Headers have to be cut. They are a vital part of your addition because they support the weight of the roof over the windows and door. Always check (usually when the building permits are being given out) with your local building inspector to determine the proper thickness of the headers. In most cases they are made from 2" x 12" pieces of lumber surrounding a ½” plywood board. These will usually meet or exceed local codes. Don’t skimp by omitting the plywood because it gives the needed thickness for the header to be flush with the studs on either side. Lap studs will be the next to be installed. These are partial length and will be nailed next to the full length studs. Install sills for your windows, using the same method you used earlier for installing the laps studs and header.

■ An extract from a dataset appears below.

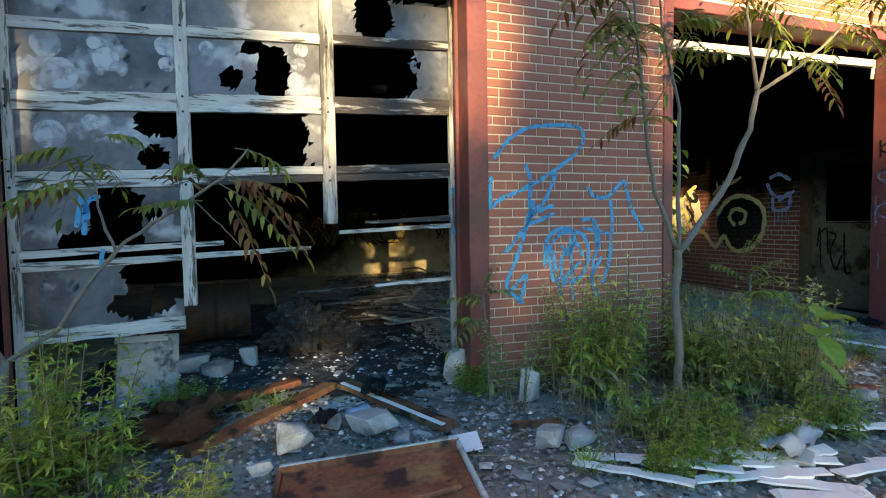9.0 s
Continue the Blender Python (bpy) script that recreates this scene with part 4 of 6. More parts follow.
def ribbed_pipe(at, length, r, material, label):
    d = thing("corrugated_pipe", label, "pipe", at, "corrugated pipes")
    n = int(length / 0.016)
    bm = bmesh.new()
    tube(bm, [(0, length * k / n, 0) for k in range(n + 1)], [r + 0.012 * math.sin(k * math.pi / 2) for k in range(n + 1)], 28, False)
    part("outer_wall", bm, material, d, "", True)
    bm = bmesh.new()
    tube(bm, [(0, length * k / n, 0) for k in range(n + 1)], [r - 0.016 + 0.010 * math.sin(k * math.pi / 2) for k in range(n + 1)], 28, False)
    bmesh.ops.reverse_faces(bm, faces=bm.faces)
    part("inner_wall", bm, YEL, d, "rust-stained yellow lining", True)
    bm = bmesh.new()
    tube(bm, [((r - 0.003) * math.cos(a), 0.0, (r - 0.003) * math.sin(a)) for a in (k * math.pi / 14 for k in range(29))], 0.014, 6, False)
    part("rim", bm, material, d, "", True)
    return d


ribbed_pipe(pose(6.88, 8.50, fz(6.8, 8.5) + 0.215, 0, 0, 24), 1.0, 0.195, GREYY, "grey-yellow corrugated pipe lying on the floor")
ribbed_pipe(pose(7.28, 9.20, fz(7.2, 9.2) + 0.215, 0, 0, 26), 1.2, 0.20, YEL, "yellow corrugated pipe lying on the floor")


def chunk(x, y, z, s, material, label, seed, category="rock", flat=0.7, rz=0.0, group="", name="concrete_chunk"):
    rnd = random.Random(seed)
    bm = bmesh.new()
    for i in range(8):
        j = [rnd.uniform(0.35, 1.05) for _ in range(3)]
        bm.verts.new(((1 if i & 1 else -1) * s[0] * j[0], (1 if i & 2 else -1) * s[1] * j[1], (1 if i & 4 else -1) * s[2] * flat * j[2]))
    for _ in range(7):
        v = Vector((rnd.gauss(0, 1), rnd.gauss(0, 1), rnd.gauss(0, 1))).normalized()
        bm.verts.new((v.x * s[0], v.y * s[1], v.z * s[2] * flat))
    bmesh.ops.convex_hull(bm, input=bm.verts)
    bmesh.ops.delete(bm, geom=[v for v in bm.verts if not v.link_faces], context='VERTS')
    bmesh.ops.bevel(bm, geom=list(bm.edges), offset=min(s) * 0.07, segments=1, affect='EDGES')
    low = min(v.co.z for v in bm.verts)
    for v in bm.verts:
        v.co.z -= low
    ob = part(name, bm, material)
    ob.matrix_basis = pose(x, y, z - 0.012, 0, 0, rz)
    return tagged(ob, label, category, group)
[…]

You’ll also need to put in cripple studs that are short support pieces beneath the sills. After the wall is assembled begin attaching exterior sheathing made up of low grade plywood. This should not be attached to the studs of the final wall that you’ll be raising. The sheathing will extend past the corner, covering the sheathing from the adjacent walls. Now that the sheathing is in place, it’s time to raise the addition’s walls. Start with the walls at the ends, then raise the one that will be in the middle. Make sure each wall is plumb, bracing it with temporary supports. Attach a second top plate (also known as the connecting plate) to tie together the wall supports. Now adjust the walls bottoms, aligning them with the earlier drawn chalk lines. Nail the sole plates into place. Attach 2" x 4" blocks to the outside top corners of each wall, stretching a string between them. Adjust the wall’s tops so the string is 1 ½ " away from the wall down its’ entire length. Secure the wall with 2" x 4" braces that are set in on angle. Nail these in place.

Once the subflooring and framing are done, you’re almost there in completing your addition. Remember to follow the above instructions to the letter. You want your addition to be sturdy and strong as well as long lasting.